Module 3 Implementing the Specification Pattern the Naïve Way (~24min) will show you how to use C# Expressions to implement specification pattern, well in a Naïve way as the title says. C# LINQ is great and powerful .Net feature. And this module explain how it works. Then you'll see some common anti-pattern when using IQueryable

Vladimir goes on about LINQ very nicely:

  • Explains difference between IEnumerable and IQueryable
  • Overview of LINQ, Expressions and Delegates
  • Overview of how LINQ works with ORMs with highlight of limitations when ORMs translates LINQ to SQL operations
  • The connection between Expressions and Delegates

After setting up the ground knowledge about LINQ. You'll refactor the code from previous module 2 using C# plain expressions.

Things I liked here are:

  • Removing duplication code in domain model
  • Overcome inefficient database queries (introduced in Module 2)
  • Explains the drawbacks of this approach. And how plain C# expressions don't provide enough encapsulation. Which results in client code (WPF/MVVM in this case) has to deal with low level implementation details like compiling expressions using Expression<T>.Compile() method.
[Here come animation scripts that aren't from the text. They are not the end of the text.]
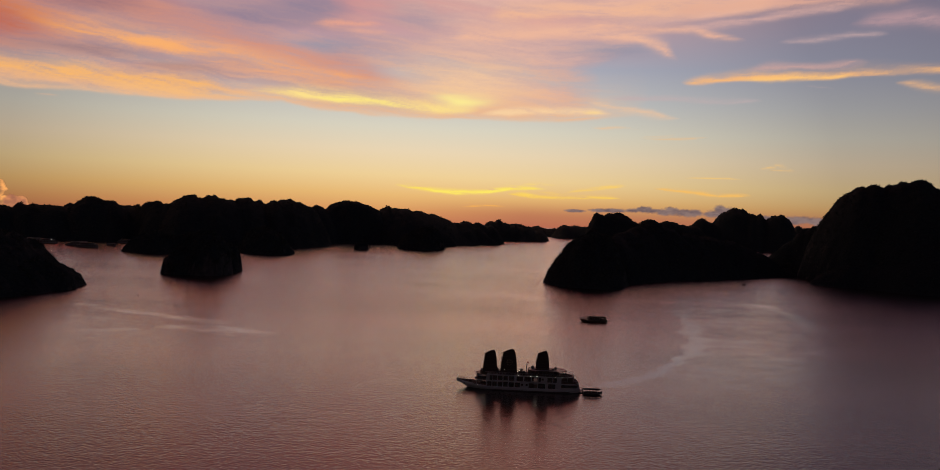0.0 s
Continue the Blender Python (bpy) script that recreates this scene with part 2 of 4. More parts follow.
def sea():
    """One sheet of water to the horizon, finest where the slicks lie."""
    r = 4950.0
    ax = np.concatenate([[-r, -3400, -2400, -1800, -1500], np.arange(-1300, 40, 7.0), np.arange(40, 310, 3.0), np.arange(310, 1300, 7.0), [1500, 1800, 2400, 3400, r]])
    ay = np.concatenate([[-r, -3000, -1600, -700, -300], np.arange(-100, 370, 7.0), np.arange(370, 920, 3.5), np.arange(920, 2500, 7.0), [2700, 3000, 3500, 4200, r]])
    gx, gy = np.meshgrid(ax, ay)
    slick = np.zeros(gx.shape)
    wx = gx + (fbm(gx / 30, gy / 30, 401, 3) - 0.5) * 13 + (fbm(gx / 8, gy / 8, 403, 2) - 0.5) * 4
    wy = gy + (fbm(gx / 30, gy / 30, 411, 3) - 0.5) * 16 + (fbm(gx / 8, gy / 8, 413, 2) - 0.5) * 6
    for half, most, line in SLICKS:
        p = np.array(line, dtype=float)
        for a, b in zip(p[:-1], p[1:]):
            u = np.clip(((wx - a[0]) * (b[0] - a[0]) + (wy - a[1]) * (b[1] - a[1])) / ((b - a) ** 2).sum(), 0, 1)
            d = np.hypot(wx - a[0] - u * (b[0] - a[0]), wy - a[1] - u * (b[1] - a[1]))
            slick = np.maximum(slick, most * np.exp(-(d / half) ** 2))
    # inside the ring the sea is calmer all over
    inside, q = np.zeros(gx.shape, dtype=bool), np.array(SHEEN, dtype=float)
    for a, b in zip(q, np.roll(q, -1, 0)):
        cut = (a[1] > wy) != (b[1] > wy)
        inside ^= cut & (wx < a[0] + (b[0] - a[0]) * (wy - a[1]) / (b[1] - a[1] + 1e-9))
    slick = np.maximum(slick, 0.37 * inside)
    idx = np.arange(gx.size).reshape(gx.shape)
    quads = np.stack([idx[:-1, :-1], idx[:-1, 1:], idx[1:, 1:], idx[1:, :-1]], -1).reshape(-1, 4)
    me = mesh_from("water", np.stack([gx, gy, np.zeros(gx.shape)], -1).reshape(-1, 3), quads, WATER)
    me.attributes.new("slick", "FLOAT", "POINT").data.foreach_set("value", slick.astype(np.float32).ravel())
    return tagged(new("water", me), "calm rippled dark sea reflecting the pink dusk sky", "sea", kind="structure")


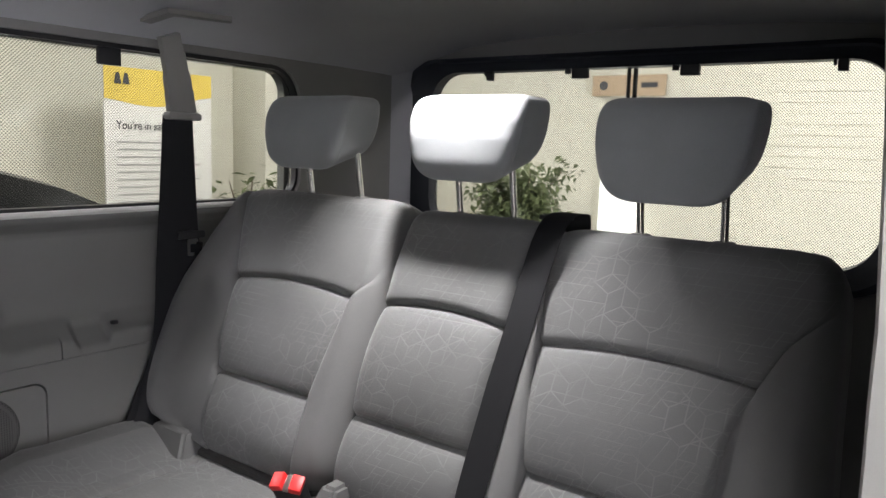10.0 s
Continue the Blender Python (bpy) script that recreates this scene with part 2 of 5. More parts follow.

To improve on top of C# expressions. You'll go through another round of refactoring to increase level of abstraction by replacing plain C# expressions with Generic Specification. With this update in place. You'll learn the drawbacks of this approach. And why this solution isn't much different from previous one as Generic Specification doesn't contain any knowledge about the domain, thus it doesn't provide actual encapsulation and acts as thin wrapper on top of expressions.

Here the author takes the opportunity to explains how specifications should be look like and the usage of strongly typed specifications. This will be covered on next module (Module 04).

Closing this module with a nice highlight of common anti-pattern by returning IQueryable from repository methods. Despite it seems like powerful approach. You'll learn why it is considered anti-pattern:

  • How it could cause bugs/errors/crashes in your code.
  • How it violates Liskov Substitution Principle (LSP from SOLID principles) by providing the ability to execute functionality it cannot provide.

Finishing up by showing the difference between returning IQueryable, IEnumerable and IReadOnlyList from public methods. And what issues you could run into when returning IEnumerable or IQueryable from repository public methods.

Module 4 Refactoring Towards Better Encapsulation (~38m) is the last module. Here you'll wrap up by refactoring the previous code to properly implement specification pattern while avoiding domain knowledge duplication. And working efficiently with the database.

Major learning points here are:

  • Strongly typed specification. And how it overcomes anti-patterns (presented in previous module). Highlighting similarities and differences between base Specification class implementation and Generic Specification class.
  • Quick walk-through over General guidelines when implementing Specifications
  • Create combine specification (using And, Or and Not) to create more sophisticated queries.
  • When not to use specifications
  • Combine specification with regular filtration/pagination
  • How to use specification with aggregate of classes

Verdict

What I liked about this course:

  • Each demo is gradually built by updating/enhancing previous demo
  • A recap of each demo to highlight changes/enhancements
  • Provide explanations/reasons of design decisions made in different demos.

Vladimir Khorikov is really good at taking you step by step on refactoring demos. Exploring Whys and showing Hows. I have noticed that in several of his courses. Very consistent author/trainer.

The course didn't need a review :). It has high rating plus it has been there for quite sometime. It's a useful learning material. Totally worth the time. And It didn't just refresh my knowledge but also taught me why certain areas are done they way they are.